## WHAT YOU SHOULD DO
Print, word for word, every line from the beginning of the listing up to and including the line with "from mathutils import". Pictures are to be excluded.
* BEGIN *
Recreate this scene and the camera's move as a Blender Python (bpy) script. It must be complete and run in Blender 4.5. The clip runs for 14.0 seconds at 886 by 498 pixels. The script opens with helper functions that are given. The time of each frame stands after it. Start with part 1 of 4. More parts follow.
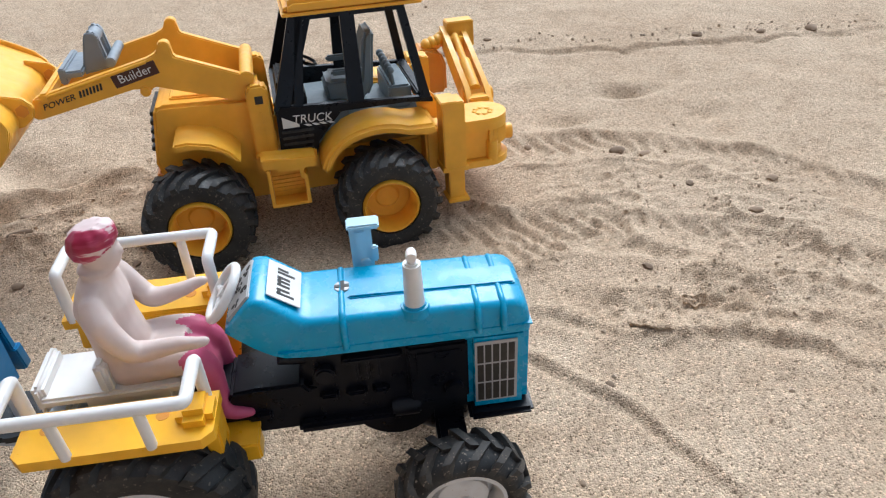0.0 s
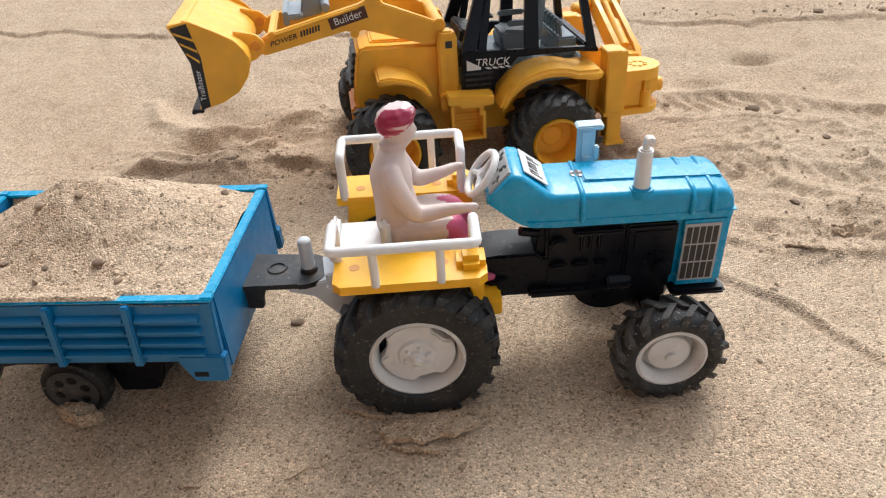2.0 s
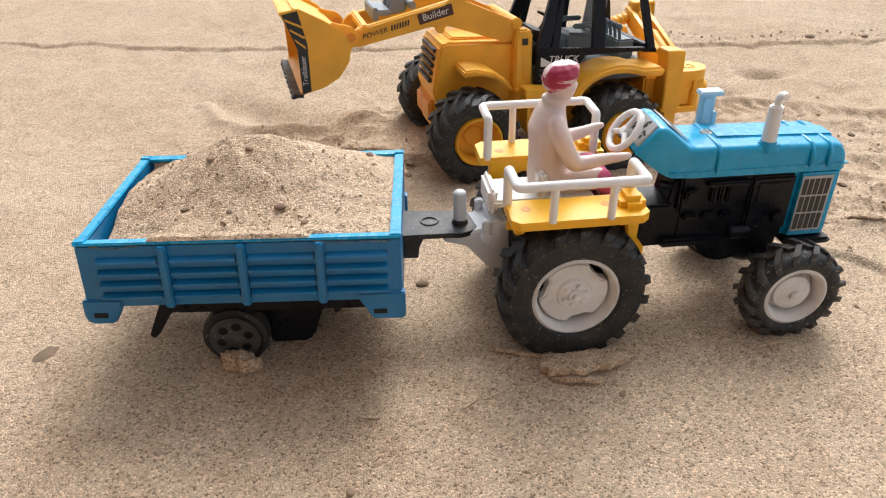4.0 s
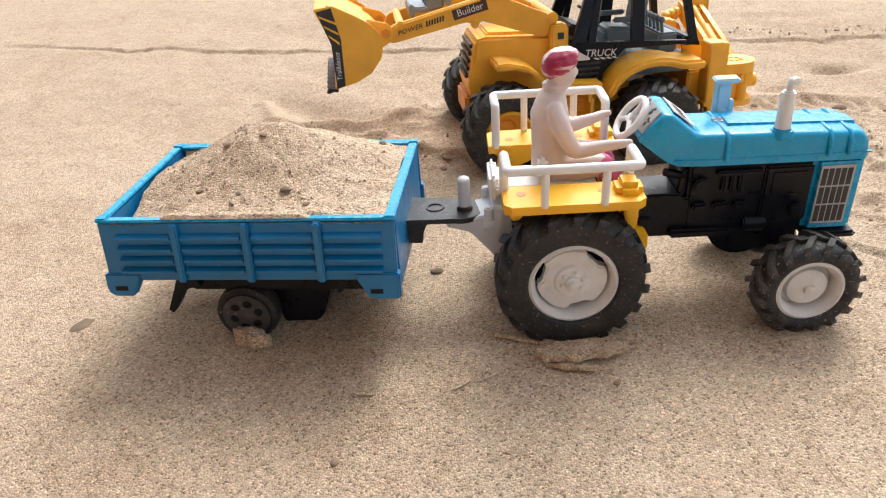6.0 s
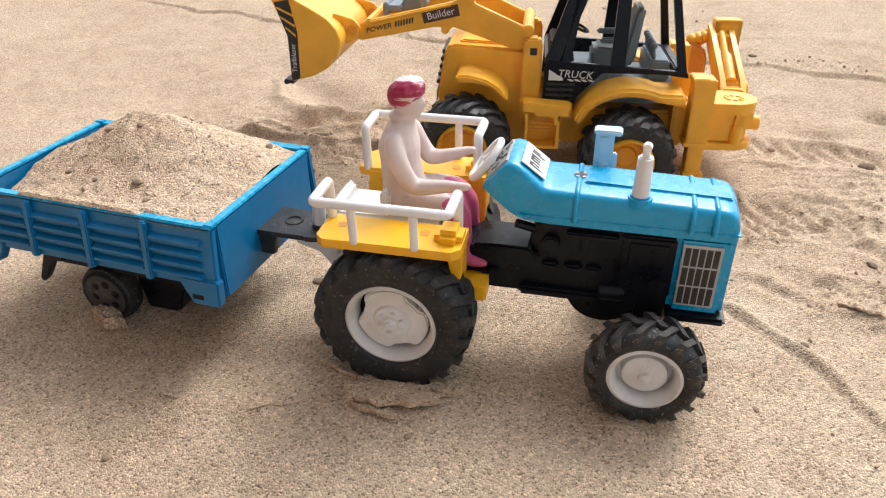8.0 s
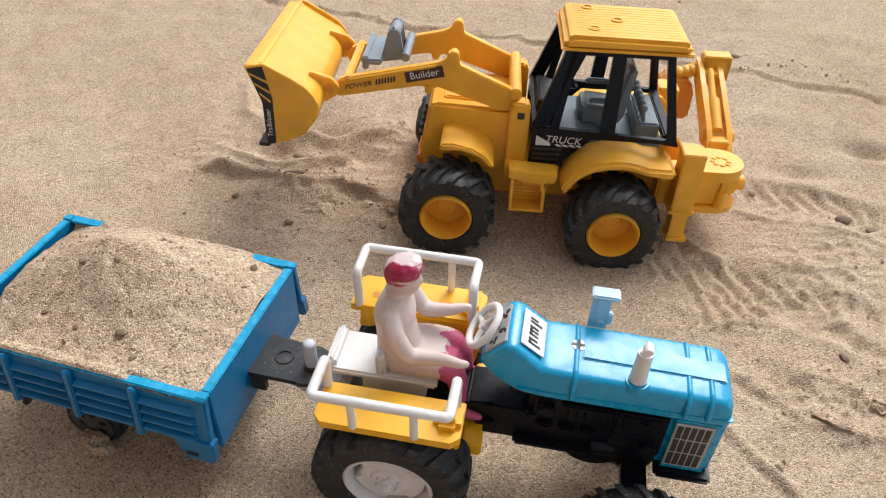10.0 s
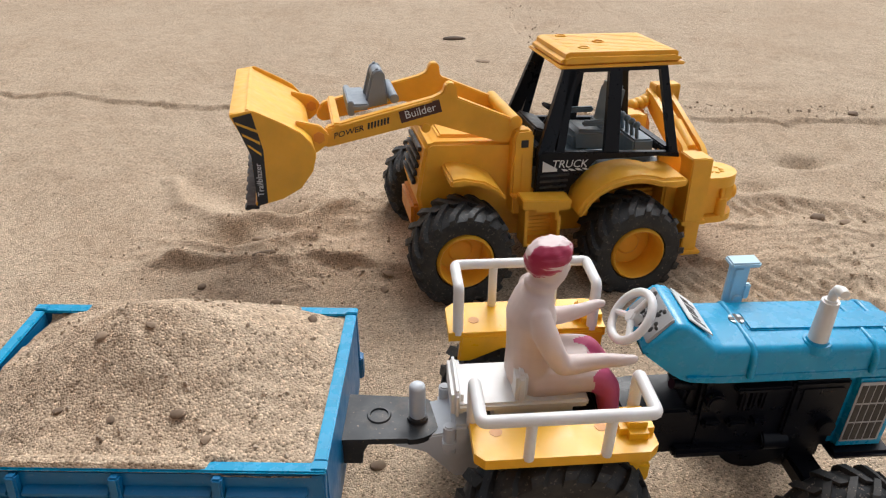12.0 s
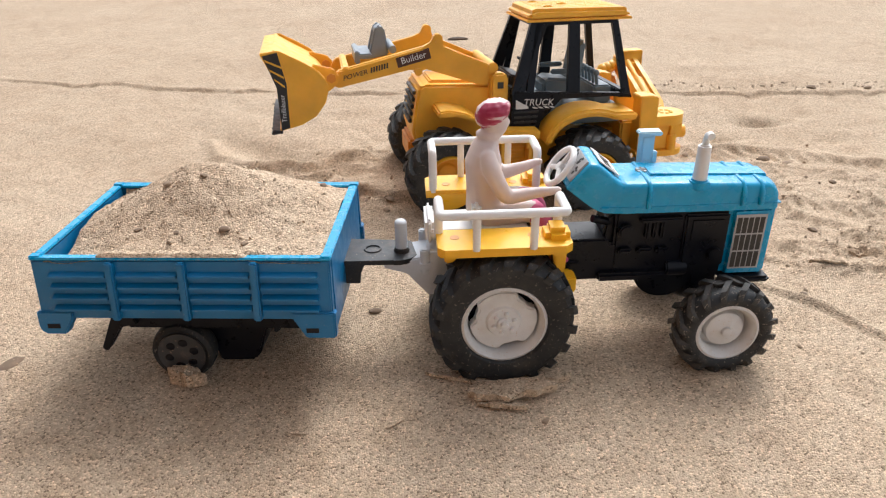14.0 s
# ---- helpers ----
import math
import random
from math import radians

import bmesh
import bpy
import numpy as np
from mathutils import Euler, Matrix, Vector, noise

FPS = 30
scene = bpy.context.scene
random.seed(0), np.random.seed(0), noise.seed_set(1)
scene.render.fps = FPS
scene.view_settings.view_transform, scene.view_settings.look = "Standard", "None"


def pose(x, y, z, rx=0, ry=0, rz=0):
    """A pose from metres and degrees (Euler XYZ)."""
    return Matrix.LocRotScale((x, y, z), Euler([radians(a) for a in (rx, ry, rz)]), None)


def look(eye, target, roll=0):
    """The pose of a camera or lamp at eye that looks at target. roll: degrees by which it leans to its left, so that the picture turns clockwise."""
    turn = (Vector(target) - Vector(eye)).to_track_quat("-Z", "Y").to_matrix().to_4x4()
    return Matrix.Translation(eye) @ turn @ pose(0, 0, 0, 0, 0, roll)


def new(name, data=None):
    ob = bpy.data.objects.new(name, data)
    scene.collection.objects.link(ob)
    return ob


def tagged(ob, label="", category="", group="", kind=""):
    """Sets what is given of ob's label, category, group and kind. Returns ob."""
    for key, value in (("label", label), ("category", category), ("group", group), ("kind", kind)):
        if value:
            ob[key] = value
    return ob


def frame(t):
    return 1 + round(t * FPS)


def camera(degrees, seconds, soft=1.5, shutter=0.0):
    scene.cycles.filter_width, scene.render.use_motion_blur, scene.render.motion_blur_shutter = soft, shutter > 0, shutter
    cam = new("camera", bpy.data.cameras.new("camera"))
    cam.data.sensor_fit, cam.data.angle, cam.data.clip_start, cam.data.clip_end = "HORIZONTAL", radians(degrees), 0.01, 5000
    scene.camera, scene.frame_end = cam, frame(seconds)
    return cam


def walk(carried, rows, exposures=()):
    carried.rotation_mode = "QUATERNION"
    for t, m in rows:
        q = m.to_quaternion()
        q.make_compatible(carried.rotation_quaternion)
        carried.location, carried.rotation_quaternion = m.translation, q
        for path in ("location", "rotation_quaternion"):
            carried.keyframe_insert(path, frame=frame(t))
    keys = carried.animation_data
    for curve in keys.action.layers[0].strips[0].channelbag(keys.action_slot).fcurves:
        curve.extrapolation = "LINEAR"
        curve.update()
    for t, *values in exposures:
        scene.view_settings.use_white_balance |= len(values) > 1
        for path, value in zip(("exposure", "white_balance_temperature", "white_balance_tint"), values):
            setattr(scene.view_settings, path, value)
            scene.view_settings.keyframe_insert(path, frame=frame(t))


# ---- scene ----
cam = camera(62.86, 14.0, soft=1.2)
# the path, in decimetres
PATH = [
    (0, (0.6903, -1.2628, 1.9307), (0.8642, 0.3835, 0.8083), -3.23),
    (0.5, (0.4983, -1.4001, 1.9831), (0.6098, 0.2609, 0.8747), -3.68),
    (1, (0.3068, -1.5488, 1.9820), (0.3553, 0.1167, 0.8757), -3.80),
    (1.5, (0.1452, -1.7068, 1.9373), (0.1521, -0.0541, 0.8110), -3.83),
    (2, (0.0779, -1.7675, 1.9034), (0.1034, -0.1088, 0.7862), -3.61),
    (2.5, (-0.0187, -1.8249, 1.8588), (0.0454, -0.1602, 0.7521), -3.31),
    (3, (-0.1350, -1.8212, 1.8183), (0.0219, -0.1371, 0.7510), -1.69),
    (3.5, (-0.3898, -1.9148, 1.7825), (-0.1706, -0.2049, 0.7684), -0.79),
    (4, (-0.7208, -2.0579, 1.7383), (-0.5162, -0.3447, 0.7269), -0.81),
    (4.2, (-0.8112, -2.0674, 1.7038), (-0.5841, -0.3556, 0.6947), -0.40),
    (6.3, (-0.1748, -2.1692, 1.6721), (-0.2785, -0.4314, 0.6875), -2.78),
    (6.5, (0.0076, -2.1400, 1.6386), (-0.1323, -0.4087, 0.6471), -1.77),
    (7, (0.4235, -1.9890, 1.5688), (0.2241, -0.2502, 0.6007), -0.24),
    (7.5, (0.6558, -1.9137, 1.6662), (0.3029, -0.2135, 0.6740), -0.60),
    (7.7, (0.6522, -1.9045, 1.7024), (0.2527, -0.2224, 0.6970), -0.51),
    (9.8, (0.4129, -1.3479, 2.4383), (0.1250, 0.1585, 1.1545), 1.59),
    (10, (0.3876, -1.3213, 2.5206), (0.1389, 0.1849, 1.2284), 1.81),
    (10.5, (0.1854, -1.2146, 2.6767), (0.0619, 0.3659, 1.4573), 1.94),
    (11, (-0.0132, -1.1114, 2.6247), (0.0061, 0.5545, 1.5183), 1.41),
    (11.5, (-0.2638, -1.0935, 2.3413), (-0.1398, 0.6200, 1.3173), 0.36),
    (12, (-0.4423, -1.2995, 1.9436), (-0.2884, 0.4363, 0.9622), 0.58),
    (12.5, (-0.5304, -1.5645, 1.6324), (-0.3507, 0.1782, 0.6678), 0.81),
    (13, (-0.5303, -1.8135, 1.6251), (-0.3689, -0.0413, 0.7123), 0.21),
    (13.5, (-0.4519, -2.0862, 1.7751), (-0.3299, -0.2905, 0.9029), -0.72),
    (14, (-0.3434, -2.2313, 1.7244), (-0.2466, -0.4458, 0.8285), -0.90),
]
DM = 0.1
walk(cam, [(t, look(Vector(eye) * DM, Vector(target) * DM, roll)) for t, eye, target, roll in PATH],
     exposures=[(0, 0.34, 5670, 7), (0.5, 0.39, 5870, 8), (1.5, 0.41, 6120, 9), (3.5, 0.59, 6220, 10), (4.2, 0.58, 6270, 10), (6.5, 0.72, 6220, 10), (7.5, 0.69, 6220, 10),
                (10, 0.31, 6220, 10), (11, 0.11, 6220, 10), (11.7, 0.14, 6220, 10), (12.5, 0.29, 6020, 9), (13, 0.69, 5670, 8), (13.5, 0.6, 5920, 9), (14, 0.57, 6120, 10)])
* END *
## OUTPUT
Recreate this scene and the camera's move as a Blender Python (bpy) script. It must be complete and run in Blender 4.5. The clip runs for 14.0 seconds at 886 by 498 pixels. The script opens with helper functions that are given. The time of each frame stands after it. Start with part 1 of 4. More parts follow.
0.0 s
2.0 s
4.0 s
6.0 s
8.0 s
10.0 s
12.0 s
14.0 s
# ---- helpers ----
import math
import random
from math import radians

import bmesh
import bpy
import numpy as np
from mathutils import Euler, Matrix, Vector, noise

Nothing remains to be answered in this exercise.